Pourquoi est-ce qu’il ne peut pas mater du porno et se branler comme les autres mecs ?
Dès lors, beaucoup reprochent à Murphy et son équipe de se vautrer dans les clichés les plus choquants, de brasser une tonnes de thématiques ultra dures (le racisme, le sexisme, le viol, l’esclavagisme) dans une ambiance absurde. Mais l’accumulation est la marque de fabrique de la série, l’outrance est sa force, pour peu qu’on accepte le postulat de départ. C’est aussi passer à côté du fait que les scénaristes nous mettent le nez dans la fange, au plus près, vont plus loin que les autres, nous confrontent à ce que l’on ne pensait pas être capables de voir.

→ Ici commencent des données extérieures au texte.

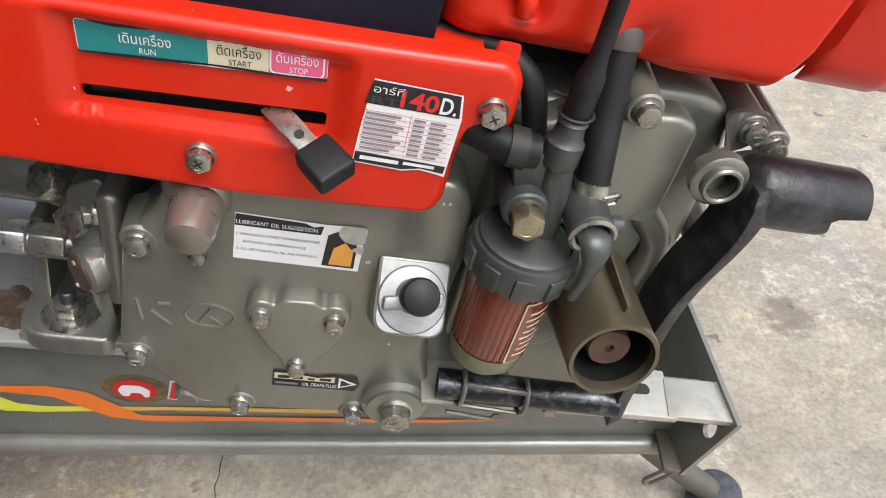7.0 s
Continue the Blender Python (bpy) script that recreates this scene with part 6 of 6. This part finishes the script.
drain = part("drain_plug", lathe([(0.021, 0.0), (0.021, 0.006), (0.0175, 0.009), (0.0175, 0.0112), (0.0145, 0.0118), (0, 0.0118)], (0.047, -0.004, -0.322), (0, -1, 0), 30), SMOOTHCAST, cover_p, "round oil drain plug with a hex head")
bolt(BOLT_L, (0.047, -0.0155, -0.322), (0, -1, 0), drain, 0.5)
part("breather_post", lathe([(0.0185, -0.004), (0.0150, 0.002), (0.0120, 0.005), (0.0112, 0.024), (0.0098, 0.0285), (0.006, 0.0300), (0, 0.0302)], (-0.070, -0.004, -0.179), (0.0, -1, -0.10), 28), POSTM, cover_p, "blunt round breather post")

# raised mark in the casting
part("cast_mark", tube([(-0.0655 + 0.0130 * math.cos(k * math.pi / 14), -0.0058, -0.262 + 0.0088 * math.sin(k * math.pi / 14)) for k in range(29)], 0.0009, 6, 2), SMOOTHCAST, cover_p)
for a, b_ in (((-0.071, -0.268), (-0.0645, -0.256)), ((-0.066, -0.262), (-0.0580, -0.268)), ((-0.103, -0.254), (-0.101, -0.270)), ((-0.092, -0.256), (-0.086, -0.256)), ((-0.096, -0.262), (-0.086, -0.272))):
    part("cast_mark", tube([(a[0], -0.0058, a[1]), (b_[0], -0.0058, b_[1])], 0.0011, 6, 1, straight=True), SMOOTHCAST, cover_p)


def oil_fn(off=0.0):
    return on_side(-0.0540, -0.2150, -0.0062 - off, (1.0, 0.0))


oil = part("oil_sticker", flat([[(0, 0), (0.063, 0.0), (0.0635, 0.014), (0.0625, 0.029), (0.056, 0.0305), (0.045, 0.0295), (0.0005, 0.0305)]], oil_fn()), WHITE, cover_p, "white oil notice with a black heading, edges peeling")
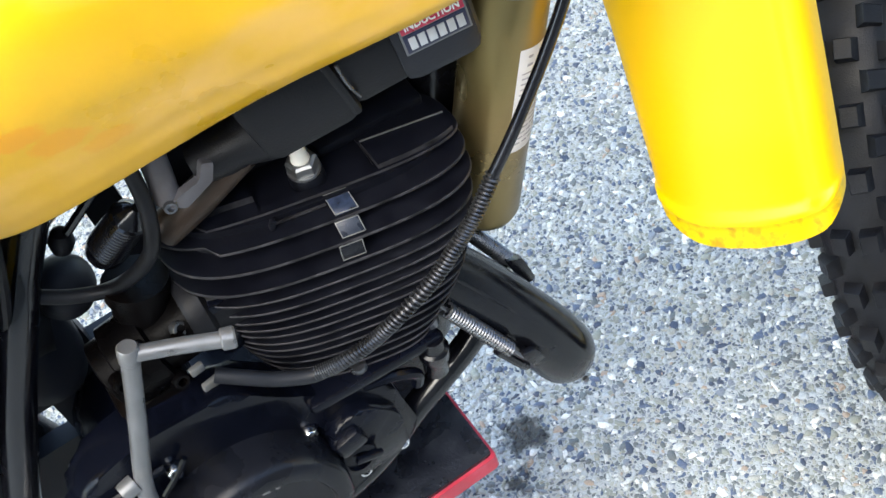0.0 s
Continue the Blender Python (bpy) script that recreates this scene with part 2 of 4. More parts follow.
ALLOY = material("pale_swingarm_alloy", (0.66, 0.66, 0.67), 0.38, 0.6, 0.12, 25, 500, 0.04, second=(0.30, 0.26, 0.22), second_scale=18, second_amount=0.5)
BAND = material("pale_clamp_alloy", (0.36, 0.36, 0.35), 0.42, 0.4, 0.2, 50, 700, 0.08, second=(0.22, 0.20, 0.18), second_scale=60, second_amount=0.6)
TAP_GREY = material("dull_grey_tap_casting", (0.13, 0.125, 0.135), 0.5, 0.2, 0.2, 50, 700, 0.1, spec=0.25, second=(0.075, 0.065, 0.062), second_scale=40, second_amount=0.6)
CLAMP = material("grey_clamp_alloy", (0.19, 0.187, 0.18), 0.5, 0.4, 0.2, 50, 700, 0.08)
BADGE_RED = material("red_badge_print", (0.45, 0.012, 0.05), 0.3, 0, 0.1, 80, 700, 0.0)
SQUARE = material("grey_blue_damper_rubber", (0.022, 0.027, 0.042), 0.3, 0, 0.4, 90, 800, 0.2)
SKY_TINT = material("sky_tinted_damper_rubber", (0.030, 0.042, 0.075), 0.14, 0, 0.5, 120, 800, 0.1, spec=1.0)
WHITE = material("white_print", (0.80, 0.80, 0.78), 0.4, 0, 0.04, 80, 700, 0.0)
ADDED_WALL = material("added_wall_grey", (0.20, 0.19, 0.18), 0.7, 0, 0.2, 3, 90, 0.2, spec=0.2)
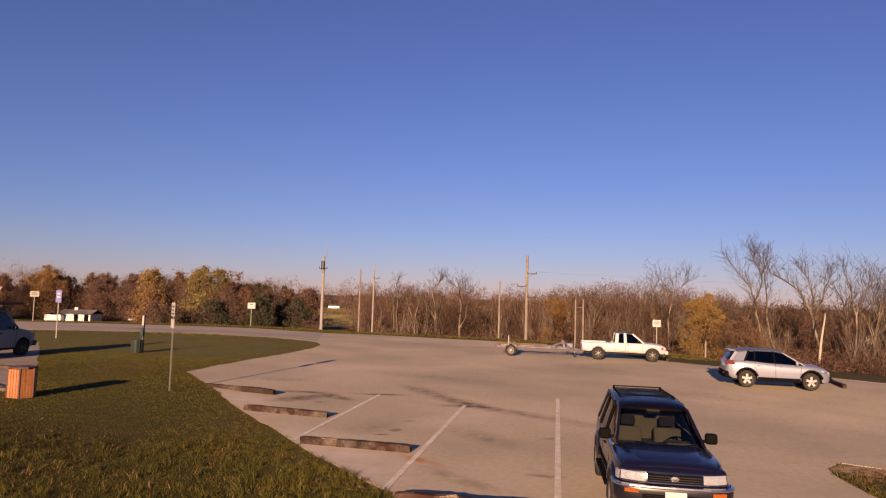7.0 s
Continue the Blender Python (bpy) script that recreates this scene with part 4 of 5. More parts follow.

De plus, Coven est une saison particulière, dans laquelle les hommes sont complètement marginalisés. Il n’y a aucun personnage principal de sexe masculin, et les héros secondaires sont soit littéralement muets, soit des ordures et/ou des victimes des femmes. Les héroïnes sont donc obligées d’assumer la totalité du spectre des rôles, ce qui crée une palette de personnages féminins rarement vue à la TV.
Là où la saison dernière, Asylum, mettait en scène des femmes bafouées par les hommes qui finissent par se venger du « sexe fort », cette saison ce sont clairement les femmes qui sont aux commandes, qui sont héroïques, cruelles, qui tuent, qui aiment, qui violent, qui pardonnent, qui souffrent. Une palette de personnalités féminines denses et complexes, rarement toutes représentées au sein d’une même série. Et rien que pour ça, au-delà des aspects plus critiquables, c’est intéressant, c’est important.
Comme toute saison d’American Horror Story, Coven est un trop grand foutoir pour être recommandable sans réserves. Mais pour celles et ceux qui acceptent les règles du jeu, qui apprécient une narration complètement folle, déconnectée de la plupart des autres séries existantes, c’est un bonheur de chaque instant.
À condition de ne pas la regarder à l’heure du diner.